WORK INSTRUCTIONS:
Reproduce the data below in full and exclude every picture.

DATA SECTION:
• • • • •

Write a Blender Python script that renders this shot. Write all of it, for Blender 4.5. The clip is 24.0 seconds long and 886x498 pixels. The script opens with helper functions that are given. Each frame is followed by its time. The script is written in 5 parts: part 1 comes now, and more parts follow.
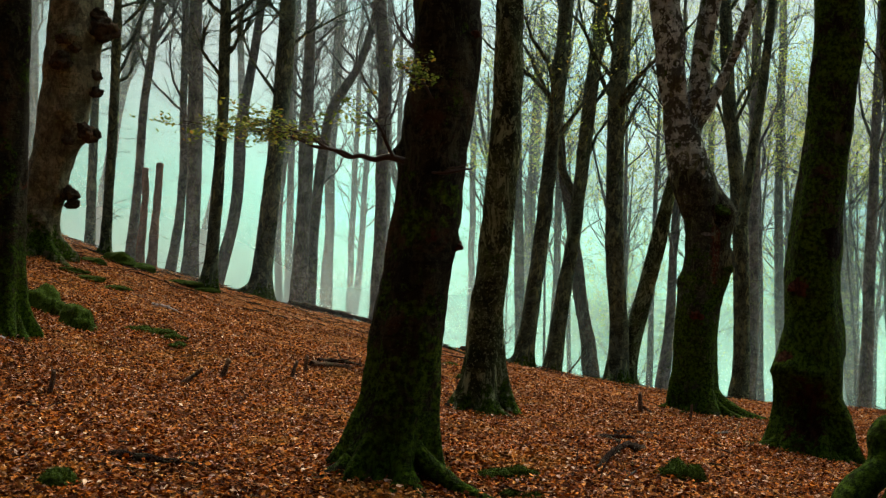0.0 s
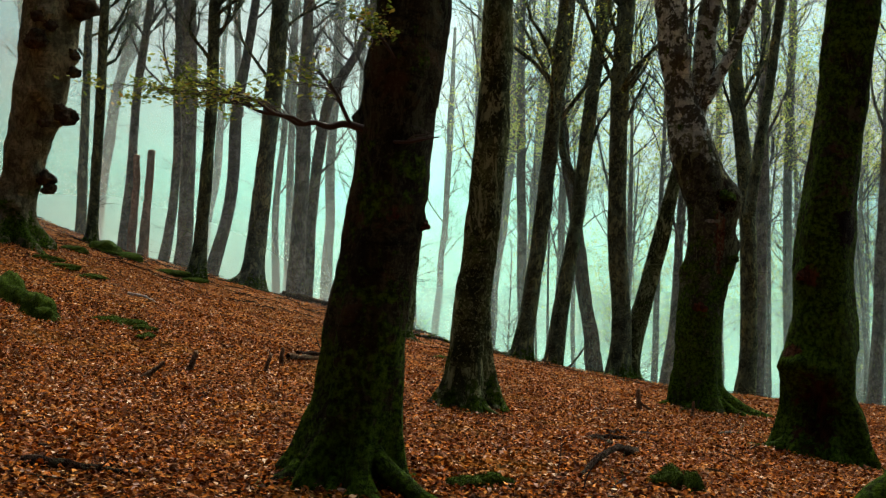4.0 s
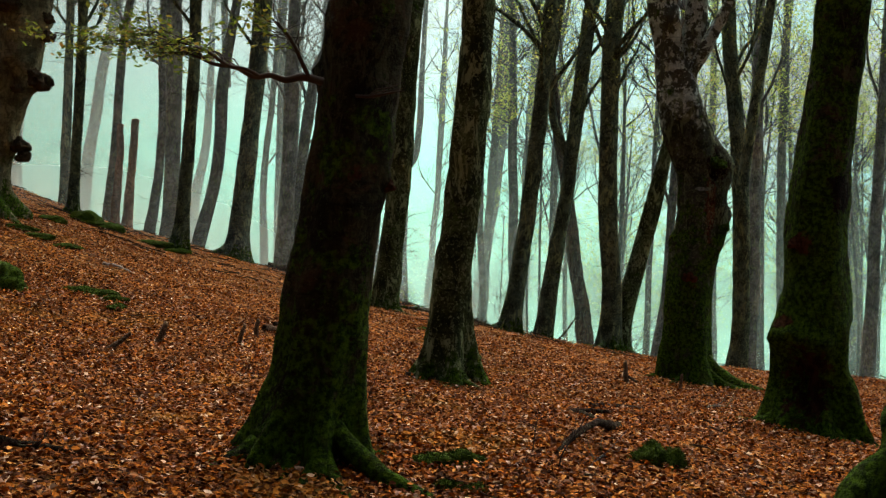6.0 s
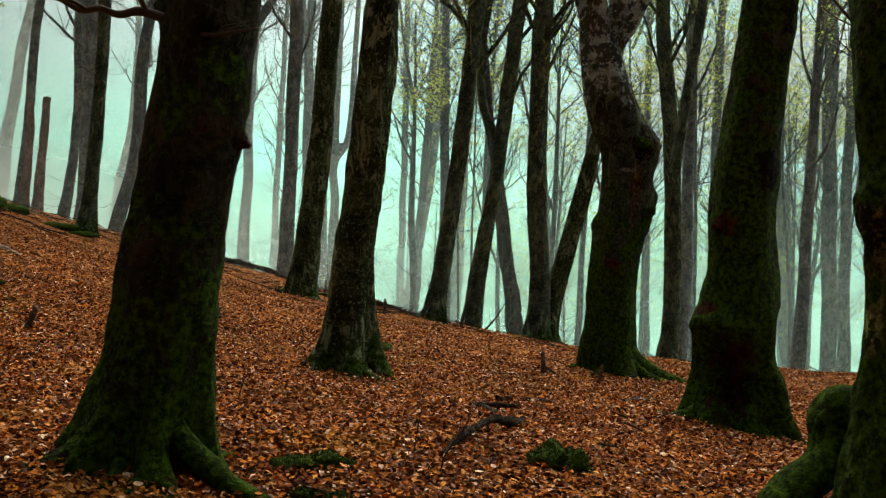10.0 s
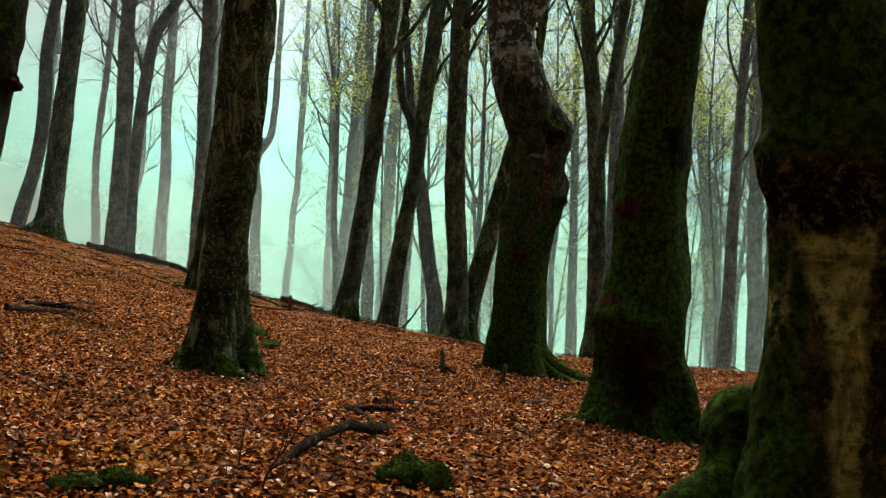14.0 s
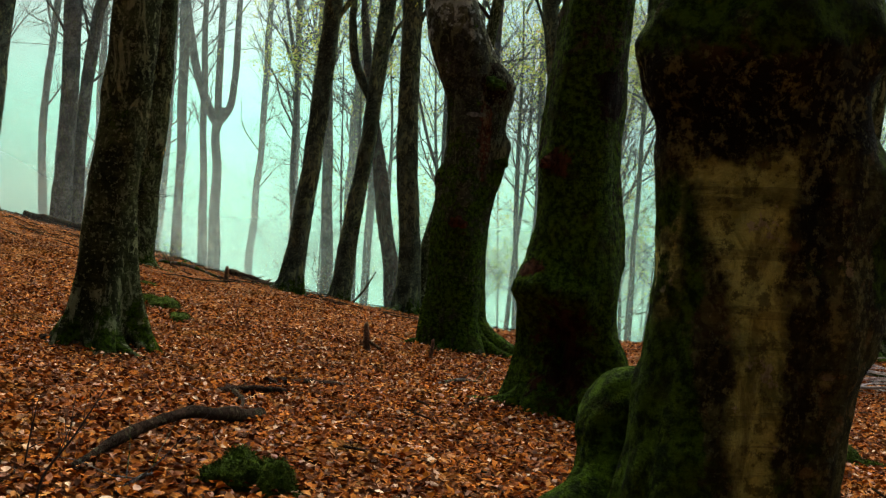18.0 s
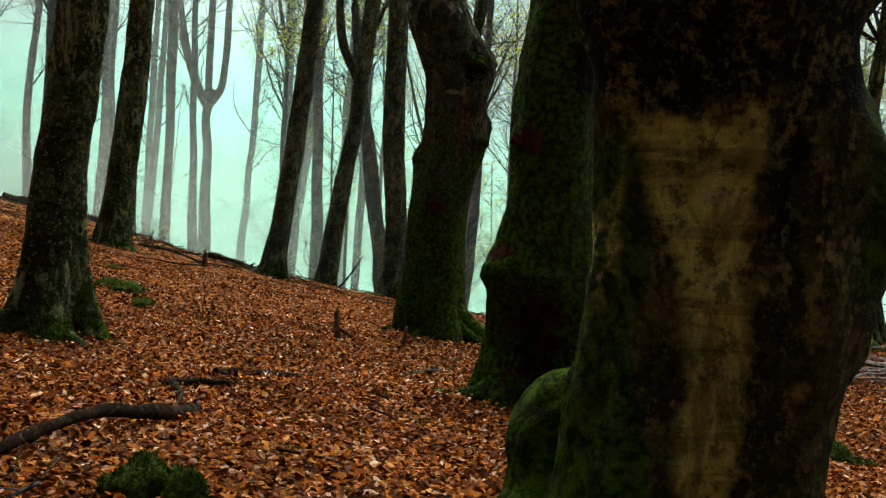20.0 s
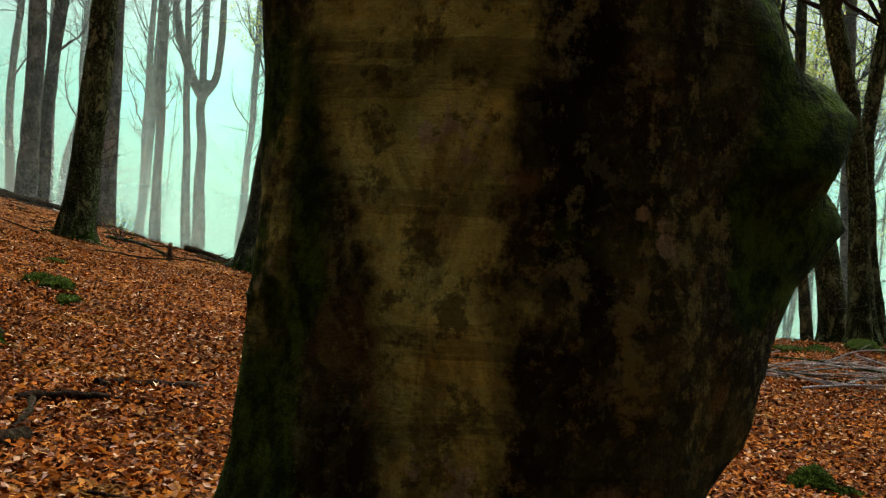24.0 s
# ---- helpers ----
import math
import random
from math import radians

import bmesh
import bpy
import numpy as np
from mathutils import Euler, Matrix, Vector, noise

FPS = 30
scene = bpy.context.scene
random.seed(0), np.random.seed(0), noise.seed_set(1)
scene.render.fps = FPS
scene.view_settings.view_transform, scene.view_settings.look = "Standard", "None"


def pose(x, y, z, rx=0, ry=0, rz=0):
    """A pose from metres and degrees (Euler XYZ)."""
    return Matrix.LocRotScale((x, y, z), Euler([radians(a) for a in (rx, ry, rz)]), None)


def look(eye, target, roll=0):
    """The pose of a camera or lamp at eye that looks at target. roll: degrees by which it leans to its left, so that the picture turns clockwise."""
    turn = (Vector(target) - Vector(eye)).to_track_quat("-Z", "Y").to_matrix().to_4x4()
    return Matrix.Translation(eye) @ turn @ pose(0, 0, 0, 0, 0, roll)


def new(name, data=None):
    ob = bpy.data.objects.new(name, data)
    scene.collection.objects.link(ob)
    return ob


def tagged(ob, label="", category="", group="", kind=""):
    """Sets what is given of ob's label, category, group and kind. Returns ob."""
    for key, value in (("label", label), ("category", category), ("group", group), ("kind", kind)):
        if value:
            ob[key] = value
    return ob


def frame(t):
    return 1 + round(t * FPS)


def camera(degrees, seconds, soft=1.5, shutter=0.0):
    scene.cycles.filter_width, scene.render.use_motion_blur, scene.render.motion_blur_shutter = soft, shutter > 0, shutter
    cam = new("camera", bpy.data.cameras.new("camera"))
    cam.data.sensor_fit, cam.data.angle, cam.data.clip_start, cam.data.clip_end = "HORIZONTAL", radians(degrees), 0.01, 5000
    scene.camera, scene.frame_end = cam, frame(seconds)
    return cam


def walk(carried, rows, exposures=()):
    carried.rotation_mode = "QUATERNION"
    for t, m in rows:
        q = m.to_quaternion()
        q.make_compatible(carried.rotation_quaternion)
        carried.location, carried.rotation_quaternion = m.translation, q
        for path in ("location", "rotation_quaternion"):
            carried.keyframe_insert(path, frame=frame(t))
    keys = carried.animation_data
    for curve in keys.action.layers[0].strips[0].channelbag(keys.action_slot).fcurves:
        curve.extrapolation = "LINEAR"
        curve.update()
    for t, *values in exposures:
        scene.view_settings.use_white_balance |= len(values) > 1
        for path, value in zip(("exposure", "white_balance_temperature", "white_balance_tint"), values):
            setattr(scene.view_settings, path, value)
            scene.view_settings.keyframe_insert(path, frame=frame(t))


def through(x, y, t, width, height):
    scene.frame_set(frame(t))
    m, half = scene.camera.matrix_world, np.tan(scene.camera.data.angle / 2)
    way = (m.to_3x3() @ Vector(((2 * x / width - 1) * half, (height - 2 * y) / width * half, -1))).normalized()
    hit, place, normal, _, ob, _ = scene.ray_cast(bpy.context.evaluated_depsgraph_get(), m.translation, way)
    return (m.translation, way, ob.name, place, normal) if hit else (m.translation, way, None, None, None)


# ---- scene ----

• • • • •

SOLVED PROBLEM:
Write a Blender Python script that renders this shot. Write all of it, for Blender 4.5. The clip is 24.0 seconds long and 886x498 pixels. The script opens with helper functions that are given. Each frame is followed by its time. The script is written in 5 parts: part 1 comes now, and more parts follow.
0.0 s
4.0 s
6.0 s
10.0 s
14.0 s
18.0 s
20.0 s
24.0 s
# ---- helpers ----
import math
import random
from math import radians

import bmesh
import bpy
import numpy as np
from mathutils import Euler, Matrix, Vector, noise

FPS = 30
scene = bpy.context.scene
random.seed(0), np.random.seed(0), noise.seed_set(1)
scene.render.fps = FPS
scene.view_settings.view_transform, scene.view_settings.look = "Standard", "None"


def pose(x, y, z, rx=0, ry=0, rz=0):
    """A pose from metres and degrees (Euler XYZ)."""
    return Matrix.LocRotScale((x, y, z), Euler([radians(a) for a in (rx, ry, rz)]), None)


def look(eye, target, roll=0):
    """The pose of a camera or lamp at eye that looks at target. roll: degrees by which it leans to its left, so that the picture turns clockwise."""
    turn = (Vector(target) - Vector(eye)).to_track_quat("-Z", "Y").to_matrix().to_4x4()
    return Matrix.Translation(eye) @ turn @ pose(0, 0, 0, 0, 0, roll)


def new(name, data=None):
    ob = bpy.data.objects.new(name, data)
    scene.collection.objects.link(ob)
    return ob


def tagged(ob, label="", category="", group="", kind=""):
    """Sets what is given of ob's label, category, group and kind. Returns ob."""
    for key, value in (("label", label), ("category", category), ("group", group), ("kind", kind)):
        if value:
            ob[key] = value
    return ob


def frame(t):
    return 1 + round(t * FPS)


def camera(degrees, seconds, soft=1.5, shutter=0.0):
    scene.cycles.filter_width, scene.render.use_motion_blur, scene.render.motion_blur_shutter = soft, shutter > 0, shutter
    cam = new("camera", bpy.data.cameras.new("camera"))
    cam.data.sensor_fit, cam.data.angle, cam.data.clip_start, cam.data.clip_end = "HORIZONTAL", radians(degrees), 0.01, 5000
    scene.camera, scene.frame_end = cam, frame(seconds)
    return cam


def walk(carried, rows, exposures=()):
    carried.rotation_mode = "QUATERNION"
    for t, m in rows:
        q = m.to_quaternion()
        q.make_compatible(carried.rotation_quaternion)
        carried.location, carried.rotation_quaternion = m.translation, q
        for path in ("location", "rotation_quaternion"):
            carried.keyframe_insert(path, frame=frame(t))
    keys = carried.animation_data
    for curve in keys.action.layers[0].strips[0].channelbag(keys.action_slot).fcurves:
        curve.extrapolation = "LINEAR"
        curve.update()
    for t, *values in exposures:
        scene.view_settings.use_white_balance |= len(values) > 1
        for path, value in zip(("exposure", "white_balance_temperature", "white_balance_tint"), values):
            setattr(scene.view_settings, path, value)
            scene.view_settings.keyframe_insert(path, frame=frame(t))


def through(x, y, t, width, height):
    scene.frame_set(frame(t))
    m, half = scene.camera.matrix_world, np.tan(scene.camera.data.angle / 2)
    way = (m.to_3x3() @ Vector(((2 * x / width - 1) * half, (height - 2 * y) / width * half, -1))).normalized()
    hit, place, normal, _, ob, _ = scene.ray_cast(bpy.context.evaluated_depsgraph_get(), m.translation, way)
    return (m.translation, way, ob.name, place, normal) if hit else (m.translation, way, None, None, None)


# ---- scene ----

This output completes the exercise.